→ GIVEN REQUEST: State how many lines in these records contain the word "Python", and nothing else.

→ DATA FOR THIS TASK:
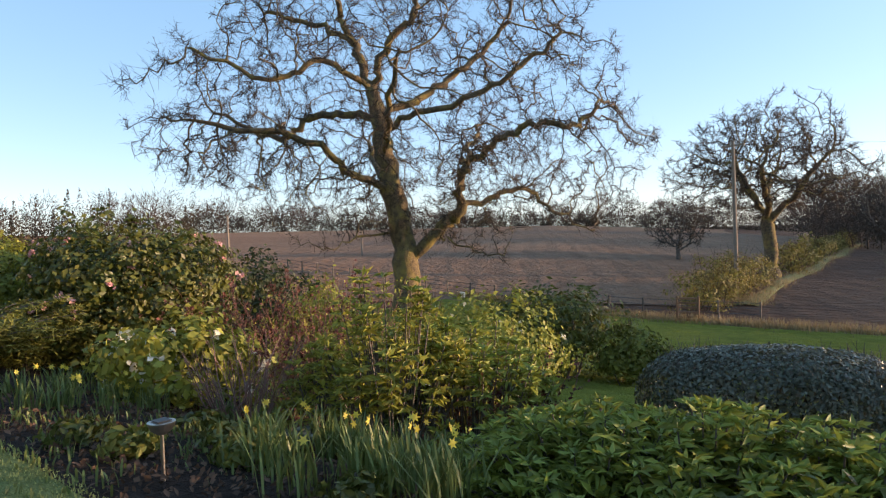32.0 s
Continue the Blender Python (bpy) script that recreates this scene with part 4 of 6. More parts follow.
def leaves(centres, normals, length, width, rs, droop=0.0):
    """Folded leaf blades at the centres, roughly facing their normals."""
    n = len(centres)
    a = rs.normal(0, 1, (n, 3))
    a[:, 2] -= droop
    a -= normals * (a * normals).sum(1, keepdims=True) * 0.75
    a /= np.linalg.norm(a, axis=1, keepdims=True) + 1e-9
    b = np.cross(normals + rs.normal(0, 0.45, (n, 3)), a)
    b /= np.linalg.norm(b, axis=1, keepdims=True) + 1e-9
    s = rs.uniform(0.75, 1.45, (n, 1))
    up = np.cross(a, b)
    tip, tail = centres + a * length * s * 0.5, centres - a * length * s * 0.5
    l, r = centres + b * width * s * 0.5 + up * width * 0.18, centres - b * width * s * 0.5 + up * width * 0.18
    V = np.stack([tail, l, tip, r], 1).reshape(-1, 3)
    F = np.arange(n * 4).reshape(n, 4)
    return V, np.concatenate([F[:, [0, 1, 2]], F[:, [0, 2, 3]]])


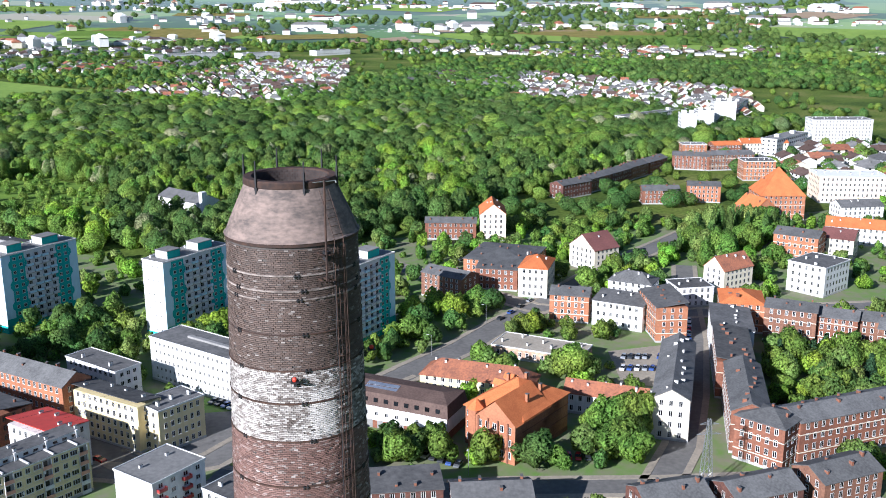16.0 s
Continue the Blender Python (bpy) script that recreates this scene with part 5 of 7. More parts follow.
TEN2 = (
    (37.2, -272, 172.8, 39, 12, 5.5, "paleyellow", "hip", 4.2, "tileold", "long low house with an old orange tile roof"),
    (-7.7, -260.4, 170.7, 30, 8, 7, "white", "gable", 3.2, "tileold", "white house with a long orange tile roof"),
    (-27, -270, -94, 52, 11, 13.5, "cream", "gable", 3.0, "slate", "pale corner tenement with a slate roof"),
    (-48, -259, -91, 40, 11, 13.5, "brickred", "gable", 2.6, "slate", "brick tenement with a grey roof along the shaded street"),
    (-53, -238, 148, 15, 14, 13.5, "brickred", "hip", 2.2, "slate", "brick corner tenement with pale window surrounds"),
    (-76, -252, -147, 44, 12, 13, "brickred", "gable", 2.4, "slate", "red and cream brick tenement row"),
    (-47, -298, -91, 36, 12, 13, "brickred", "shed", 1.6, "bitumen", "brick tenement with felt roofs along the shaded street"),
    (-49, -332, -91, 28, 15, 11.5, "white", "shed", 1.4, "bitumen", "white-walled tenement with stepped felt roofs"),
    (-55, -360, -91, 20, 17, 12, "brickorange", "hip", 3.0, "tileorange", "brick tenement with orange roofs and dormers"),
    (13, -356, 178, 16, 14, 11.5, "brickorange", "gable", 2.0, "slate", "orange brick house with a slate roof"),
    (-8, -351, 163, 21, 12, 10.5, "white", "shed", 1.8, "bitumen", "white house with a balcony and a felt roof"),
    (-24, -345, 106, 25, 12, 14, "brickorange", "shed", 2.0, "bitumen", "brick tenement with a blank orange gable wall"),
    (-12, -381, 165, 19, 12, 11, "white", "hip", 3.5, "slate", "white house with small dormers in a slate roof"),
    (-36, -387, 22, 16, 14, 8.5, "white", "flat", 0, "bitumen", "white corner shop building with a flat roof"),
    (50, -424, 172, 32, 34, 8.5, "brickorange", "hip", 1.6, "slate", "brick depot with a wide grey roof"),
    (49, -394, 179, 19, 12, 10, "brickred", "shed", 1.0, "slate", "red brick front house of the depot"),
    (31, -390, 176, 13, 20, 13.5, "cream", "hip", 4.0, "tileorange", "cream corner house with an orange tile roof"),
    (67, -491, -79, 22, 14, 15, "peach", "gable", 5.5, "tileorange", "tall house with a blank pink gable"),
    (89, -484, -171, 28, 12, 9.5, "brickred", "gable", 2.0, "slate", "red brick house at the edge of the park"),
    (8, -438, 46, 16, 18, 11, "cream", "gable", 6.5, "tilewine", "cream house with a dark red tile roof"),
    (-73, -347, 167, 19, 13, 13.5, "brickbrown", "gable", 2.0, "slate", "brown brick tenement behind gardens"),
    (-90, -346, 164, 15, 13, 11.5, "brickred", "gable", 2.0, "slate", "red brick tenement row with chimneys"),
    (-105, -346, 170, 16, 13, 11, "brickbrown", "gable", 2.0, "slate", "brown brick tenement with white windows"),
    (-94, -419, 53, 22, 18, 13.5, "white", "flat", 0, "bitumen", "white apartment house with corner balconies"),
    (-54, -412, 45, 19, 12, 11, "cream", "gable", 5.5, "tileold", "cream house with a red tile roof and dormers"),
    (-93, -473, 157, 22, 14, 13.5, "brickorange", "gable", 2.6, "slate", "orange brick tenement by the square"),
    (-114, -482, 160, 16, 14, 11, "cream", "gable", 4.0, "tilewine", "cream tenement with a stepped gable by the square"),
    (-94, -578, -169, 26, 26, 15, "brickorange", "hip", 15.0, "tileorange", "large hall with a steep orange hipped roof"),
    (-80, -556, 118, 20, 14, 10, "brickorange", "gable", 6.0, "tileorange", "lower wing of the brick hall"),
    (-146, -638, -173, 44, 26, 17, "peach", "flat", 0, "roofwhite", "modern orange and white office"),
    (-183, -892, -169, 52, 22, 24, "white", "flat", 0, "bitumenpale", "white office tower with dark window bands"),
    (-130, -515, 167, 34, 12, 9.5, "white", "gable", 4.0, "tileorange", "white house with a long orange tile roof by the square"),
    (-138, -567, -162, 26, 14, 11, "lightpanel", "gable", 3.0, "slate", "pale tenement with a dark roof by the hall"),
    (-50, -740, 175, 28, 12, 11, "brickred", "gable", 2.4, "slate", "red brick tenement with a slate roof by the park"),
    (-78, -746, -160, 36, 14, 12, "brickbrown", "gable", 2.4, "slate", "brown brick tenement row near the hall"),
    (-95, -705, -169, 23, 16, 14, "brickorange", "flat", 0, "bitumen", "tenement with a blank orange brick wall"),
    (-53, -615, -179, 21, 12, 11, "brickorange", "gable", 2.0, "slate", "orange brick tenement beyond the square"),
    (-25, -604, -169, 24, 12, 9, "brickred", "gable", 2.5, "slate", "red brick terrace beyond the square"),
    (-54, -808, -168, 20, 14, 10, "brickorange", "flat", 0, "bitumenpale", "low brick house among white flats"),
    (-80, -812, -160, 24, 14, 10, "brickred", "gable", 2.4, "tileorange", "red brick house with an orange roof"),
    (-112, -830, -165, 40, 14, 10, "cream", "gable", 3.4, "tileorange", "cream houses with orange roofs near the offices"),
    (42, -186, -161, 18, 11, 9.5, "brickdark", "shed", 1.2, "bitumen", "terraced house with a felt roof by the lime trees"),
    (20, -186, -164, 20, 11, 9.5, "brickdark", "gable", 2.2, "bitumen", "terraced house with a dark felt roof"),
    (-24, -196, -152, 18, 12, 8.5, "brickdark", "gable", 2.6, "slate", "dark brick house with a slate gable roof"),
    (-46, -204, -148, 20, 12, 8.5, "brickdark", "gable", 2.6, "slate", "dark brick house with dormers"),
    (-68, -218, -145, 20, 12, 8.5, "brickbrown", "gable", 2.6, "slate", "brown brick house with a grey roof"),
    (20, -308, 166, 34, 15, 4.2, "peeling", "flat", 0, "concrete", "roofless walled ruin with peeling plaster"),
    (-115, -330, 160, 26, 12, 12, "brickbrown", "gable", 2.4, "slate", "brick tenement at the end of the gardens"),
    (130, -345, -28, 26, 14, 11, "brickorange", "gable", 2.0, "slate", "bright red brick house behind the towers"),
    (68, -375, 155, 22, 13, 11, "brickbrown", "gable", 2.2, "slate", "brick house behind the white tower"),
)
for x, y, yaw, l, w, h, m, r, rise, rm, label in TEN2:
    n, e = max(3, int(l / 2.9)), max(2, int(w / 3.4))
    house("house", label, "house", x, y, yaw, l, w, h, m, r, rise, rm, ((2, n), (0, n), (1, e), (3, e)), max(3, int(l / 4.5)), base="greypanel", wsize=(1.2, 1.9), bands=((h - 0.45, 0.35, m),) + (((3.5, 0.3, "cream"), (9.0, 0.25, "cream")) if "brick" in m and h > 11 else ()))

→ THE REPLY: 2